Climate change experts from several Latin American countries attended the event, including former Mexican President Felipe Calderon and current Peruvian Minister of the Environment Manuel Pulgar-Vidal, as well as Lagos, who is also a University professor at large.

“The value of this is it’s a collaborative effort on the part of Brown,” said Richard Snyder, director of the Center for Latin American and Caribbean Studies and professor of political science. “It is bringing together so many key stakeholders from Latin America and beyond in a neutral, third-party, university environment.”

The conference included both public and private sessions. Discussion at the public sessions centered on Latin American leadership on climate change, presidential influence on climate change policy and how to make progress during the negotiations at the summit.

The conference aims to lay the groundwork for the 2015 U.N. Climate Change Conference in Paris, which marks the deadline for producing a new international agreement to reduce emissions.

“They have to produce a draft agreement this year in Lima, and a final agreement in 2015, which would come into force in 2020,” said Guy Edwards, research fellow at the Center for Environmental Studies and co-organizer of yesterday’s conference.

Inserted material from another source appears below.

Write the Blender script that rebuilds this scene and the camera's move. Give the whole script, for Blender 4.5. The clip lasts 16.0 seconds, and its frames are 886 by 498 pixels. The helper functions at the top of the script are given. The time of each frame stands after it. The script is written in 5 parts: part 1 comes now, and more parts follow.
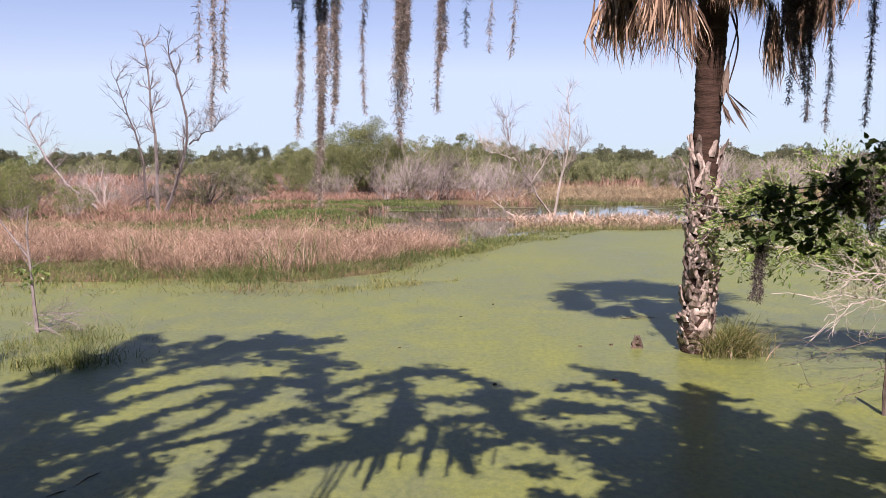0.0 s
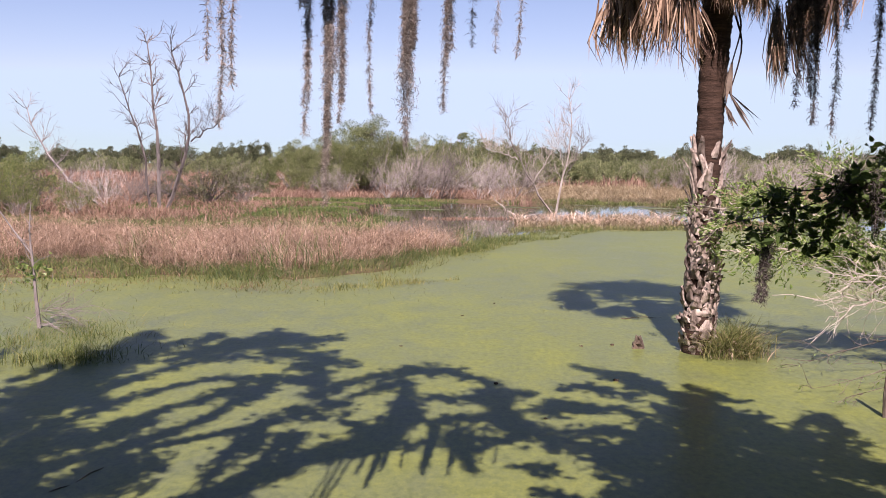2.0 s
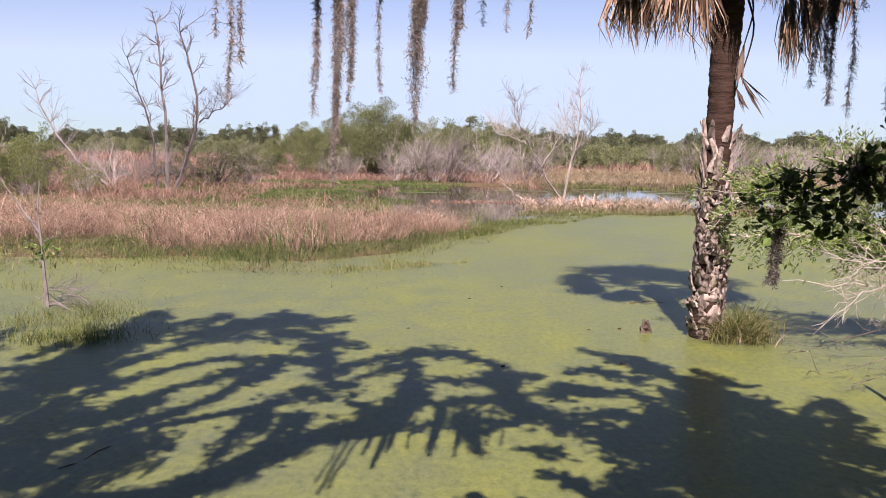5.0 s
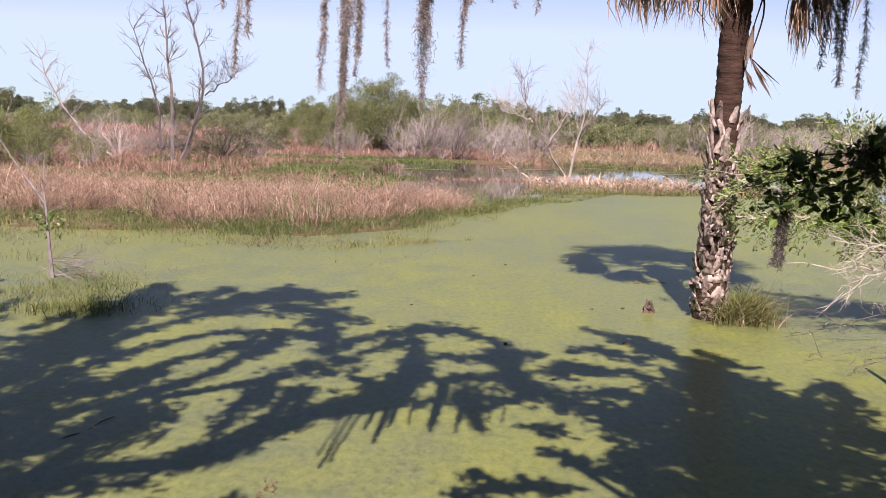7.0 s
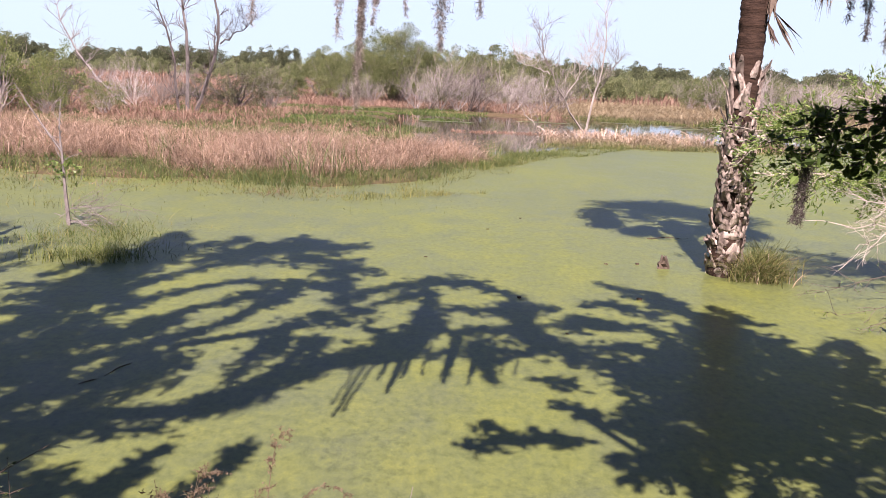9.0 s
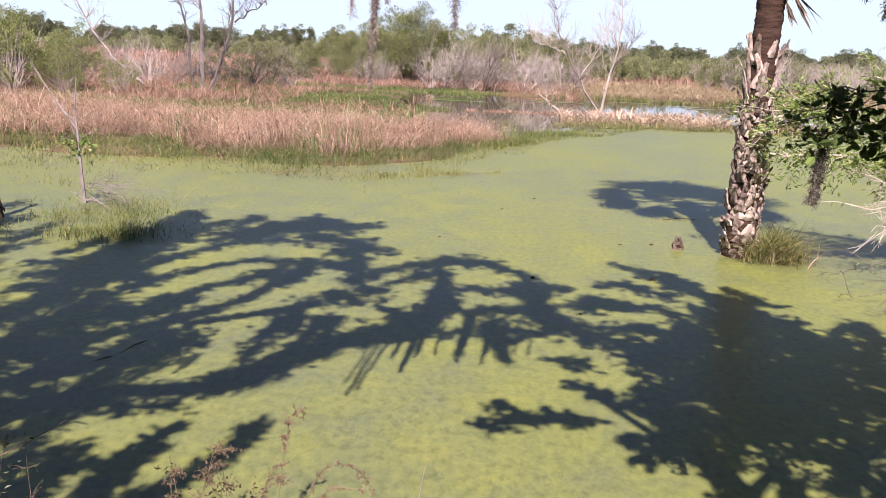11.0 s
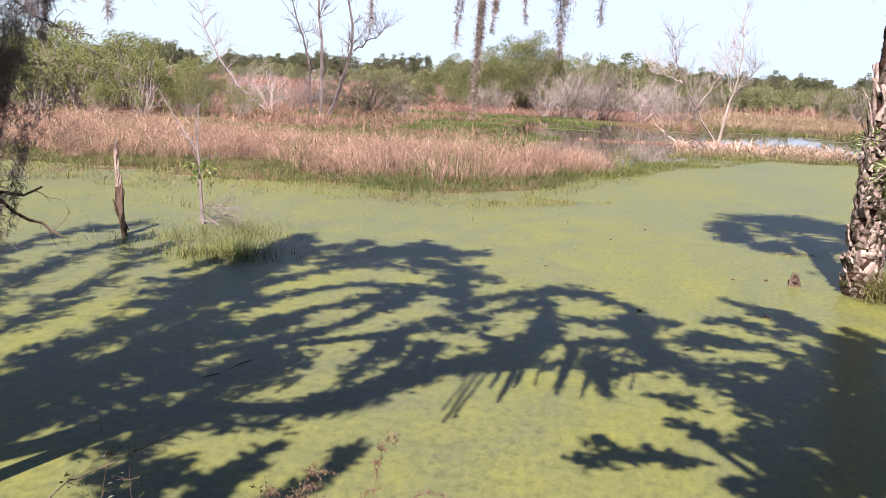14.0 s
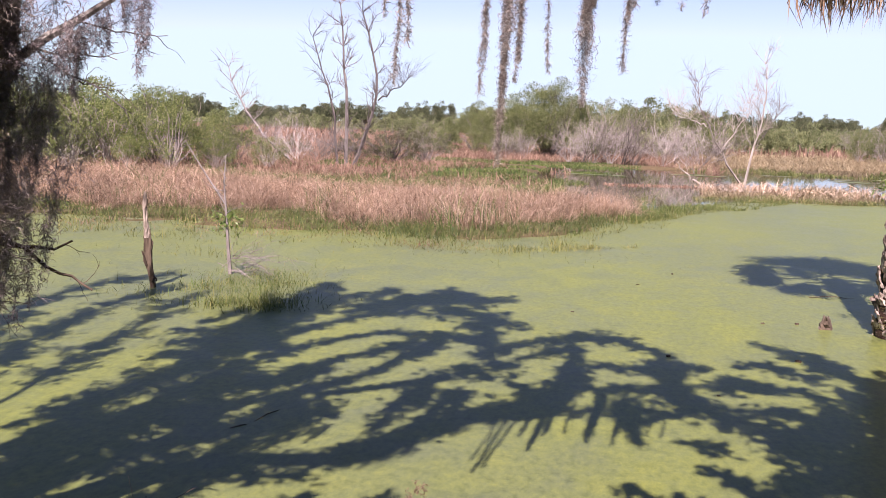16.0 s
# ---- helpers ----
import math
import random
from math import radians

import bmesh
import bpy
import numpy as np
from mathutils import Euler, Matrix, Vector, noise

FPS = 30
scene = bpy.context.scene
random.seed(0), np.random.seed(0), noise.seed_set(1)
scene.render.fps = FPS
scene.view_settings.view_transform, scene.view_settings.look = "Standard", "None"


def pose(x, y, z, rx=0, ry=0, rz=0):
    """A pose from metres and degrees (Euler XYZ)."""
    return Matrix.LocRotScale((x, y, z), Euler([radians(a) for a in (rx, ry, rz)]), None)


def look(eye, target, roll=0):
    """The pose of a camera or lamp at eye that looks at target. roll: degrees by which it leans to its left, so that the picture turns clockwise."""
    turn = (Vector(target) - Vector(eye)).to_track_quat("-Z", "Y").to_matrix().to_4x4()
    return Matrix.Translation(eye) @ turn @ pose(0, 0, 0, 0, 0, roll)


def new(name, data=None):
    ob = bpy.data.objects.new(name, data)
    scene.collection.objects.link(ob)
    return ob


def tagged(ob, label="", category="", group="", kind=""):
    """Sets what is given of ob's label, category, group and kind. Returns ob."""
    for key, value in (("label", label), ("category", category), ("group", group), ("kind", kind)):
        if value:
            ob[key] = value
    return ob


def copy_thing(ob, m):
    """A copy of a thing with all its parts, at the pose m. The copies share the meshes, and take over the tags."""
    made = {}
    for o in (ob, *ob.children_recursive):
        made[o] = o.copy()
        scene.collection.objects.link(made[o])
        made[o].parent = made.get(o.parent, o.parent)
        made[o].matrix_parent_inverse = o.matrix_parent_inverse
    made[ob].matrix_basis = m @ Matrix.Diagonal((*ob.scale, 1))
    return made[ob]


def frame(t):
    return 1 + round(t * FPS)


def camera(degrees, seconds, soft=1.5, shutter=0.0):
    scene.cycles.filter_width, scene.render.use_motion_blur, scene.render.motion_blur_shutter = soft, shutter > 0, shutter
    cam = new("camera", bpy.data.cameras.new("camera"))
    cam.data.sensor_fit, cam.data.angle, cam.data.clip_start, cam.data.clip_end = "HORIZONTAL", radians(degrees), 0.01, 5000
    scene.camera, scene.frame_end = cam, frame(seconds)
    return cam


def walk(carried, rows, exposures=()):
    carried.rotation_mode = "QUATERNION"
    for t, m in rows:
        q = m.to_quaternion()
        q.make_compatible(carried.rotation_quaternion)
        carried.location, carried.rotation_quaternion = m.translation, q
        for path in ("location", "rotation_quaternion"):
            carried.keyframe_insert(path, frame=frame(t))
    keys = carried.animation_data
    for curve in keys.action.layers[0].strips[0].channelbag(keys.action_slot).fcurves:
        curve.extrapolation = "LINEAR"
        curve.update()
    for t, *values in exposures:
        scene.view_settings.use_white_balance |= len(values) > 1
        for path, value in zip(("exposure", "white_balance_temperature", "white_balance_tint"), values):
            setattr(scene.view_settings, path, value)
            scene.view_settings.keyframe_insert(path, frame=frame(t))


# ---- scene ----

“The timing is very important,” Snyder said.

Many of the key players from the 2010 U.N. Climate Change Conference in Mexico — which Snyder said was heralded as a success in terms of facilitating negotiations — were able to meet with some of the leaders of the upcoming Peru conference, he said. “We’re hoping there would be some productive thinking that wouldn’t otherwise happen. … By bringing them together, we can actively promote learning from past successes, so this is a useful role for us to play as a university,” he added.

One of the goals of this conference was encouraging countries to develop climate change policies with more ambitious goals, Edwards said.

“It’s not only that we cannot keep going, we have to start reducing,” Lagos said, adding that he thinks every country shares equal responsibility for reducing emissions.

Several members of the Climate and Development Lab who attended the conference will also be attending the U.N. Climate Change Conference in Peru.

“These small negotiations are so important because you can’t just arrive in Lima and expect to create, from scratch, a climate negotiation that will be able to pass,” said Paola Eisner ’14, who attended the U.N. conference in Warsaw, Poland, in 2013 as part of a University delegation. “You have to have these smaller conferences so that people can arrive to politically salient decisions before the big day.”

“The Climate and Development Lab has historically had a focus on least-developed or developing countries, and we have an advantage in Latin America, because we have had some of our lab members based in those countries,” said Sophie Purdom ’16, a member of the Climate and Development Lab. “We have built up, over the years, trust with those countries,” she said, adding that Latin America’s abundant resources present both opportunities and challenges, especially regarding deforestation in the Amazon.

“If we have accepted that there is this problem, then it’s time to use the system in the best way possible to leverage strengths of different countries and innovation to … find solutions to climate change,” Purdom said.